Exercise brief — Write the data out again, character for character, with no images.

Data excerpt —
+--

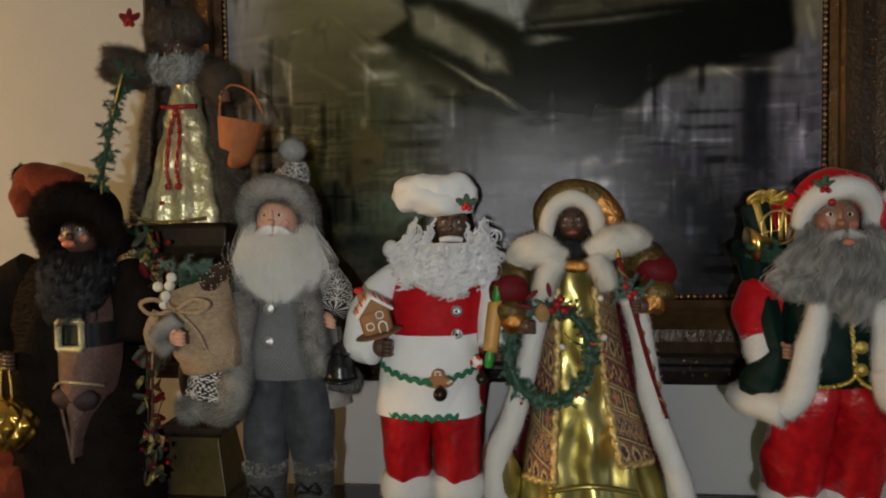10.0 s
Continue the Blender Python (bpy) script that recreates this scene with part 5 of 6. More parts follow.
def cook_figure():
    s = Shape(71)
    for x in (-7.1, -0.5):
        s.ball((x, 0.4, 1.5), (2.3, 3.6, 1.6), BOOT, lump=0.03)
        s.sweep([(x, 3, 1.0), (x, 3, 5.6)], [2.2, 2.3], BOOT)
        s.loft([(6, x, 2.5, 2.8, 3.2), (9, x, 2.2, 2.95, 3.8), (14, x, 2.0, 3.25, 4.2), (19, x * 0.9 - 0.3, 2.0, 3.9, 4.6), (24, x * 0.7 - 0.8, 2.2, 4.0, 4.6)], REDSATIN, 52, 34, folds=(4, 0.04), lump=0.15, freq=0.9)
        f = s.loft([(4.2, x, 2.4, 3.0, 3.3), (5.0, x, 2.4, 3.5, 3.8), (6.6, x, 2.4, 3.7, 4.0), (8.0, x, 2.4, 3.4, 3.7), (8.4, x, 2.4, 3.0, 3.4)], WHITEFUR, 40, 12)
        s.fur(f, WHITEFUR, 1500, 0.6, 0.05)
    s.loft([(22, -3.4, 2.2, 6.4, 5.2), (26, -3.1, 2.0, 6.2, 5.2), (30, -2.9, 2.0, 6.2, 5.0), (34, -2.5, 2.4, 5.6, 4.2), (37, -1.8, 2.8, 2.9, 2.8)], RED, 60, 30, lump=0.1)
    # collar and buttons
    for z in (29.9, 27.0):
        s.ball((0.15, -2.6, z), (0.75, 0.28, 0.75), SILVER)
        s.sweep(ring((0.15, -2.9, z), 0.45, 0, 20), [0.07, 0.07], JINGLE, 6, 24)
        s.ball((0.15, -2.9, z), (0.22, 0.1, 0.22), JINGLE, seg=10, rings=6)
    # apron: a waistband and a skirt with a pocket fold
    s.off = np.array((-0.5, 0, 0.3))
    s.loft([(16.4, -3.4, 1.8, 6.9, 6.2), (18, -3.4, 1.8, 6.8, 6.3), (21, -3.3, 1.8, 6.6, 6.2), (24, -3.1, 1.9, 6.3, 5.8), (26.6, -2.8, 2.0, 6.0, 5.5)], WHITECLOTH, 70, 30, (-82, 84), folds=(5, 0.02), lump=0.14, freq=0.7, power=0.8)
    s.loft([(17.6, -3.4, 1.6, 6.6, 6.3), (20, -3.3, 1.5, 6.6, 6.6), (21.6, -3.2, 1.4, 6.5, 6.8)], WHITECLOTH, 50, 12, (-62, 66), lump=0.1, freq=0.7)
    trims = [[(-3.3 + 6.9 * math.sin(radians(a)), 1.7 - 6.5 * math.cos(radians(a)), z + 0.23 * math.sin(a * 0.55)) for a in np.linspace(a0, a1, 120)] for a0, a1, z in ((-80, 82, 16.7),)]
    trims.append([(-3.2 + 6.7 * math.sin(radians(a)), 1.3 - 6.9 * math.cos(radians(a)), 21.3 + 1.9 * (abs(a - 8) / 80) ** 1.3 + 0.2 * math.sin(a * 0.55)) for a in np.linspace(-78, 80, 120)])
    for q in trims:
        s.sweep(q, [0.34, 0.34], GREENTRIM, 6, 240, flat=0.35)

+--

Full answer —
10.0 s
Continue the Blender Python (bpy) script that recreates this scene with part 5 of 6. More parts follow.
def cook_figure():
    s = Shape(71)
    for x in (-7.1, -0.5):
        s.ball((x, 0.4, 1.5), (2.3, 3.6, 1.6), BOOT, lump=0.03)
        s.sweep([(x, 3, 1.0), (x, 3, 5.6)], [2.2, 2.3], BOOT)
        s.loft([(6, x, 2.5, 2.8, 3.2), (9, x, 2.2, 2.95, 3.8), (14, x, 2.0, 3.25, 4.2), (19, x * 0.9 - 0.3, 2.0, 3.9, 4.6), (24, x * 0.7 - 0.8, 2.2, 4.0, 4.6)], REDSATIN, 52, 34, folds=(4, 0.04), lump=0.15, freq=0.9)
        f = s.loft([(4.2, x, 2.4, 3.0, 3.3), (5.0, x, 2.4, 3.5, 3.8), (6.6, x, 2.4, 3.7, 4.0), (8.0, x, 2.4, 3.4, 3.7), (8.4, x, 2.4, 3.0, 3.4)], WHITEFUR, 40, 12)
        s.fur(f, WHITEFUR, 1500, 0.6, 0.05)
    s.loft([(22, -3.4, 2.2, 6.4, 5.2), (26, -3.1, 2.0, 6.2, 5.2), (30, -2.9, 2.0, 6.2, 5.0), (34, -2.5, 2.4, 5.6, 4.2), (37, -1.8, 2.8, 2.9, 2.8)], RED, 60, 30, lump=0.1)
    # collar and buttons
    for z in (29.9, 27.0):
        s.ball((0.15, -2.6, z), (0.75, 0.28, 0.75), SILVER)
        s.sweep(ring((0.15, -2.9, z), 0.45, 0, 20), [0.07, 0.07], JINGLE, 6, 24)
        s.ball((0.15, -2.9, z), (0.22, 0.1, 0.22), JINGLE, seg=10, rings=6)
    # apron: a waistband and a skirt with a pocket fold
    s.off = np.array((-0.5, 0, 0.3))
    s.loft([(16.4, -3.4, 1.8, 6.9, 6.2), (18, -3.4, 1.8, 6.8, 6.3), (21, -3.3, 1.8, 6.6, 6.2), (24, -3.1, 1.9, 6.3, 5.8), (26.6, -2.8, 2.0, 6.0, 5.5)], WHITECLOTH, 70, 30, (-82, 84), folds=(5, 0.02), lump=0.14, freq=0.7, power=0.8)
    s.loft([(17.6, -3.4, 1.6, 6.6, 6.3), (20, -3.3, 1.5, 6.6, 6.6), (21.6, -3.2, 1.4, 6.5, 6.8)], WHITECLOTH, 50, 12, (-62, 66), lump=0.1, freq=0.7)
    trims = [[(-3.3 + 6.9 * math.sin(radians(a)), 1.7 - 6.5 * math.cos(radians(a)), z + 0.23 * math.sin(a * 0.55)) for a in np.linspace(a0, a1, 120)] for a0, a1, z in ((-80, 82, 16.7),)]
    trims.append([(-3.2 + 6.7 * math.sin(radians(a)), 1.3 - 6.9 * math.cos(radians(a)), 21.3 + 1.9 * (abs(a - 8) / 80) ** 1.3 + 0.2 * math.sin(a * 0.55)) for a in np.linspace(-78, 80, 120)])
    for q in trims:
        s.sweep(q, [0.34, 0.34], GREENTRIM, 6, 240, flat=0.35)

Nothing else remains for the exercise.